EXERCISE GOAL
Produce a word-for-word copy of the listing below without its pictures.

--- BEGIN DATASET EXTRACT ---

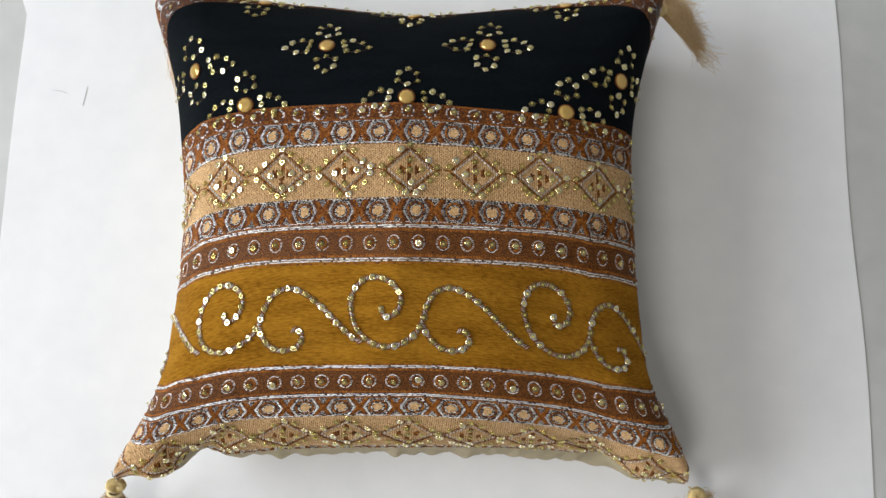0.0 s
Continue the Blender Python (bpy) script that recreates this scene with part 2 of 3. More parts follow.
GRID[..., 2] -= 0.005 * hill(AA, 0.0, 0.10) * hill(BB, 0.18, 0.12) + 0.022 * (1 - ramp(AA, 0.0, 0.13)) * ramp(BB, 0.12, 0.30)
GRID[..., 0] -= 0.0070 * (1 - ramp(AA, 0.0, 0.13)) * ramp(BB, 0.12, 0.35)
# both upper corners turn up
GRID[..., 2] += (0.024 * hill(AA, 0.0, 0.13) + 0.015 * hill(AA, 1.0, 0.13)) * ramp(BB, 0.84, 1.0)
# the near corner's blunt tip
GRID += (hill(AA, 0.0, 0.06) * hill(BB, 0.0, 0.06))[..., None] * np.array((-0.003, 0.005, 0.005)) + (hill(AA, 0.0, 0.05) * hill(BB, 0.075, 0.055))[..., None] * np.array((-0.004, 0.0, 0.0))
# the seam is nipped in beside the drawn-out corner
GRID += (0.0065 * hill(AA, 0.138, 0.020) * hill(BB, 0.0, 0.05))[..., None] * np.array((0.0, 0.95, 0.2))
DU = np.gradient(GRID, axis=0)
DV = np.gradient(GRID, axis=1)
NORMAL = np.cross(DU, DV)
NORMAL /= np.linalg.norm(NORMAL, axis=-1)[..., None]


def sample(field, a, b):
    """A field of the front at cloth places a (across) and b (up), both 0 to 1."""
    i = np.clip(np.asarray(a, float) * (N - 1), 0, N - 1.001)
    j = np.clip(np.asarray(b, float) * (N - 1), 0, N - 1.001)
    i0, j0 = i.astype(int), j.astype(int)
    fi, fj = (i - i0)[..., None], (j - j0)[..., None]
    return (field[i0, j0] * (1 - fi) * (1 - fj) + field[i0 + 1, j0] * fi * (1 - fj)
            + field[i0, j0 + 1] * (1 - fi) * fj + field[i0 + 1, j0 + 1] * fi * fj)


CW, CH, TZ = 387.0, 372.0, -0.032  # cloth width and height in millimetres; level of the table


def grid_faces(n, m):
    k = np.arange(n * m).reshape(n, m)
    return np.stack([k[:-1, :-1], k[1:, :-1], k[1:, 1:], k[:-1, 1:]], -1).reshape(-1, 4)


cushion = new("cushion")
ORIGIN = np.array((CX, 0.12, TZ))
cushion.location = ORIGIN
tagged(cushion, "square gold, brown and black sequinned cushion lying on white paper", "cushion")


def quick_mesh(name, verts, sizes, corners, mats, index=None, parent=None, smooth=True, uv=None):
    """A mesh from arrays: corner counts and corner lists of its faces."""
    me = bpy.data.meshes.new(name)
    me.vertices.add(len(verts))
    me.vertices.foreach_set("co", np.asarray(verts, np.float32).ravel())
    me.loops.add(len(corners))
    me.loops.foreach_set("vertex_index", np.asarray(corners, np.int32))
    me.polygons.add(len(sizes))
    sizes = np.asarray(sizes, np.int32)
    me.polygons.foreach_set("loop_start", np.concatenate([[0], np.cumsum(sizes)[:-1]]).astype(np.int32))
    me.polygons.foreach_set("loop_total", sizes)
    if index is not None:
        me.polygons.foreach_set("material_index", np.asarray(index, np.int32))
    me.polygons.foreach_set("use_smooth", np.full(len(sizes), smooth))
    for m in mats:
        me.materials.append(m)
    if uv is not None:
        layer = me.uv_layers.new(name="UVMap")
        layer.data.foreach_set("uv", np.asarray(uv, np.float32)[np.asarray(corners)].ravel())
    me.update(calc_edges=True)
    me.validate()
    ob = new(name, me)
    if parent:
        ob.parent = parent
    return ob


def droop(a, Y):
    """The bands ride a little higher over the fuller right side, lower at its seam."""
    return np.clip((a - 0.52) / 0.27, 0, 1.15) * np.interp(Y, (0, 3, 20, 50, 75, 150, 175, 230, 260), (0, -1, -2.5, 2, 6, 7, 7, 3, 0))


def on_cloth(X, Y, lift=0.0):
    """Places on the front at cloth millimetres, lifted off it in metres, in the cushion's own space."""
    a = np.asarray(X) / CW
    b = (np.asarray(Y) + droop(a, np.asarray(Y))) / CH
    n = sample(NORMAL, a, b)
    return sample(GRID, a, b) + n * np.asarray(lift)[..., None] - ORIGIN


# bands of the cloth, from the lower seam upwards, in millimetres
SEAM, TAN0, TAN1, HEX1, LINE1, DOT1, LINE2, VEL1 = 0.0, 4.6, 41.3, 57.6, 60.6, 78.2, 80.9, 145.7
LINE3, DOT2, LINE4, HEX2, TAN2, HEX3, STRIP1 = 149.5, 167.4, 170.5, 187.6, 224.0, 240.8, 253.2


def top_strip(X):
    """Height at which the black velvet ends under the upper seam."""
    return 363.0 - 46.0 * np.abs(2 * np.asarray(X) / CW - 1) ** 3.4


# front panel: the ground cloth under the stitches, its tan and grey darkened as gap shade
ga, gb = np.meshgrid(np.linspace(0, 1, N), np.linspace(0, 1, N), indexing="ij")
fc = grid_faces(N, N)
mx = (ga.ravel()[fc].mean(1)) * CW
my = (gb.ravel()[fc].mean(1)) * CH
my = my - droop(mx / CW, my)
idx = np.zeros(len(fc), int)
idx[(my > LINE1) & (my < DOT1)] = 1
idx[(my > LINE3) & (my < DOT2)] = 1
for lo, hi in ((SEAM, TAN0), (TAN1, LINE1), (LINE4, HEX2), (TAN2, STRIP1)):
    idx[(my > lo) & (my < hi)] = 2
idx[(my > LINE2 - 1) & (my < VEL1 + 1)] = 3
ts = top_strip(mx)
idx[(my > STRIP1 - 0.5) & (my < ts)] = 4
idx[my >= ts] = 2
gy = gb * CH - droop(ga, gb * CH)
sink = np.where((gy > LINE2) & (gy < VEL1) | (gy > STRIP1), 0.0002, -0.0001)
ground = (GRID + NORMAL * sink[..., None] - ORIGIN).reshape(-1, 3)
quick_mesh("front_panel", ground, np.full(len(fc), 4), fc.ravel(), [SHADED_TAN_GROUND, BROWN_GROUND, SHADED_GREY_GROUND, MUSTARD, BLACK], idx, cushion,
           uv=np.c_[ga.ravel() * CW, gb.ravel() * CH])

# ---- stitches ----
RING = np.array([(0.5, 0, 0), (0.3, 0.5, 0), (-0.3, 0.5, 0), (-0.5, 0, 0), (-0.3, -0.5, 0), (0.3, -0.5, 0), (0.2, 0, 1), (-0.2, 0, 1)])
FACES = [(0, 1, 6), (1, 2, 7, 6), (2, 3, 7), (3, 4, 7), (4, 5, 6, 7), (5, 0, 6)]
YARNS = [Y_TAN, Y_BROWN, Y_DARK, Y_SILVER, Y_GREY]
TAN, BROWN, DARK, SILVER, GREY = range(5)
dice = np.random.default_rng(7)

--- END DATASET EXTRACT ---

THE SOLUTION
0.0 s
Continue the Blender Python (bpy) script that recreates this scene with part 2 of 3. More parts follow.
GRID[..., 2] -= 0.005 * hill(AA, 0.0, 0.10) * hill(BB, 0.18, 0.12) + 0.022 * (1 - ramp(AA, 0.0, 0.13)) * ramp(BB, 0.12, 0.30)
GRID[..., 0] -= 0.0070 * (1 - ramp(AA, 0.0, 0.13)) * ramp(BB, 0.12, 0.35)
# both upper corners turn up
GRID[..., 2] += (0.024 * hill(AA, 0.0, 0.13) + 0.015 * hill(AA, 1.0, 0.13)) * ramp(BB, 0.84, 1.0)
# the near corner's blunt tip
GRID += (hill(AA, 0.0, 0.06) * hill(BB, 0.0, 0.06))[..., None] * np.array((-0.003, 0.005, 0.005)) + (hill(AA, 0.0, 0.05) * hill(BB, 0.075, 0.055))[..., None] * np.array((-0.004, 0.0, 0.0))
# the seam is nipped in beside the drawn-out corner
GRID += (0.0065 * hill(AA, 0.138, 0.020) * hill(BB, 0.0, 0.05))[..., None] * np.array((0.0, 0.95, 0.2))
DU = np.gradient(GRID, axis=0)
DV = np.gradient(GRID, axis=1)
NORMAL = np.cross(DU, DV)
NORMAL /= np.linalg.norm(NORMAL, axis=-1)[..., None]


def sample(field, a, b):
    """A field of the front at cloth places a (across) and b (up), both 0 to 1."""
    i = np.clip(np.asarray(a, float) * (N - 1), 0, N - 1.001)
    j = np.clip(np.asarray(b, float) * (N - 1), 0, N - 1.001)
    i0, j0 = i.astype(int), j.astype(int)
    fi, fj = (i - i0)[..., None], (j - j0)[..., None]
    return (field[i0, j0] * (1 - fi) * (1 - fj) + field[i0 + 1, j0] * fi * (1 - fj)
            + field[i0, j0 + 1] * (1 - fi) * fj + field[i0 + 1, j0 + 1] * fi * fj)


CW, CH, TZ = 387.0, 372.0, -0.032  # cloth width and height in millimetres; level of the table


def grid_faces(n, m):
    k = np.arange(n * m).reshape(n, m)
    return np.stack([k[:-1, :-1], k[1:, :-1], k[1:, 1:], k[:-1, 1:]], -1).reshape(-1, 4)


cushion = new("cushion")
ORIGIN = np.array((CX, 0.12, TZ))
cushion.location = ORIGIN
tagged(cushion, "square gold, brown and black sequinned cushion lying on white paper", "cushion")


def quick_mesh(name, verts, sizes, corners, mats, index=None, parent=None, smooth=True, uv=None):
    """A mesh from arrays: corner counts and corner lists of its faces."""
    me = bpy.data.meshes.new(name)
    me.vertices.add(len(verts))
    me.vertices.foreach_set("co", np.asarray(verts, np.float32).ravel())
    me.loops.add(len(corners))
    me.loops.foreach_set("vertex_index", np.asarray(corners, np.int32))
    me.polygons.add(len(sizes))
    sizes = np.asarray(sizes, np.int32)
    me.polygons.foreach_set("loop_start", np.concatenate([[0], np.cumsum(sizes)[:-1]]).astype(np.int32))
    me.polygons.foreach_set("loop_total", sizes)
    if index is not None:
        me.polygons.foreach_set("material_index", np.asarray(index, np.int32))
    me.polygons.foreach_set("use_smooth", np.full(len(sizes), smooth))
    for m in mats:
        me.materials.append(m)
    if uv is not None:
        layer = me.uv_layers.new(name="UVMap")
        layer.data.foreach_set("uv", np.asarray(uv, np.float32)[np.asarray(corners)].ravel())
    me.update(calc_edges=True)
    me.validate()
    ob = new(name, me)
    if parent:
        ob.parent = parent
    return ob


def droop(a, Y):
    """The bands ride a little higher over the fuller right side, lower at its seam."""
    return np.clip((a - 0.52) / 0.27, 0, 1.15) * np.interp(Y, (0, 3, 20, 50, 75, 150, 175, 230, 260), (0, -1, -2.5, 2, 6, 7, 7, 3, 0))


def on_cloth(X, Y, lift=0.0):
    """Places on the front at cloth millimetres, lifted off it in metres, in the cushion's own space."""
    a = np.asarray(X) / CW
    b = (np.asarray(Y) + droop(a, np.asarray(Y))) / CH
    n = sample(NORMAL, a, b)
    return sample(GRID, a, b) + n * np.asarray(lift)[..., None] - ORIGIN


# bands of the cloth, from the lower seam upwards, in millimetres
SEAM, TAN0, TAN1, HEX1, LINE1, DOT1, LINE2, VEL1 = 0.0, 4.6, 41.3, 57.6, 60.6, 78.2, 80.9, 145.7
LINE3, DOT2, LINE4, HEX2, TAN2, HEX3, STRIP1 = 149.5, 167.4, 170.5, 187.6, 224.0, 240.8, 253.2


def top_strip(X):
    """Height at which the black velvet ends under the upper seam."""
    return 363.0 - 46.0 * np.abs(2 * np.asarray(X) / CW - 1) ** 3.4


# front panel: the ground cloth under the stitches, its tan and grey darkened as gap shade
ga, gb = np.meshgrid(np.linspace(0, 1, N), np.linspace(0, 1, N), indexing="ij")
fc = grid_faces(N, N)
mx = (ga.ravel()[fc].mean(1)) * CW
my = (gb.ravel()[fc].mean(1)) * CH
my = my - droop(mx / CW, my)
idx = np.zeros(len(fc), int)
idx[(my > LINE1) & (my < DOT1)] = 1
idx[(my > LINE3) & (my < DOT2)] = 1
for lo, hi in ((SEAM, TAN0), (TAN1, LINE1), (LINE4, HEX2), (TAN2, STRIP1)):
    idx[(my > lo) & (my < hi)] = 2
idx[(my > LINE2 - 1) & (my < VEL1 + 1)] = 3
ts = top_strip(mx)
idx[(my > STRIP1 - 0.5) & (my < ts)] = 4
idx[my >= ts] = 2
gy = gb * CH - droop(ga, gb * CH)
sink = np.where((gy > LINE2) & (gy < VEL1) | (gy > STRIP1), 0.0002, -0.0001)
ground = (GRID + NORMAL * sink[..., None] - ORIGIN).reshape(-1, 3)
quick_mesh("front_panel", ground, np.full(len(fc), 4), fc.ravel(), [SHADED_TAN_GROUND, BROWN_GROUND, SHADED_GREY_GROUND, MUSTARD, BLACK], idx, cushion,
           uv=np.c_[ga.ravel() * CW, gb.ravel() * CH])

# ---- stitches ----
RING = np.array([(0.5, 0, 0), (0.3, 0.5, 0), (-0.3, 0.5, 0), (-0.5, 0, 0), (-0.3, -0.5, 0), (0.3, -0.5, 0), (0.2, 0, 1), (-0.2, 0, 1)])
FACES = [(0, 1, 6), (1, 2, 7, 6), (2, 3, 7), (3, 4, 7), (4, 5, 6, 7), (5, 0, 6)]
YARNS = [Y_TAN, Y_BROWN, Y_DARK, Y_SILVER, Y_GREY]
TAN, BROWN, DARK, SILVER, GREY = range(5)
dice = np.random.default_rng(7)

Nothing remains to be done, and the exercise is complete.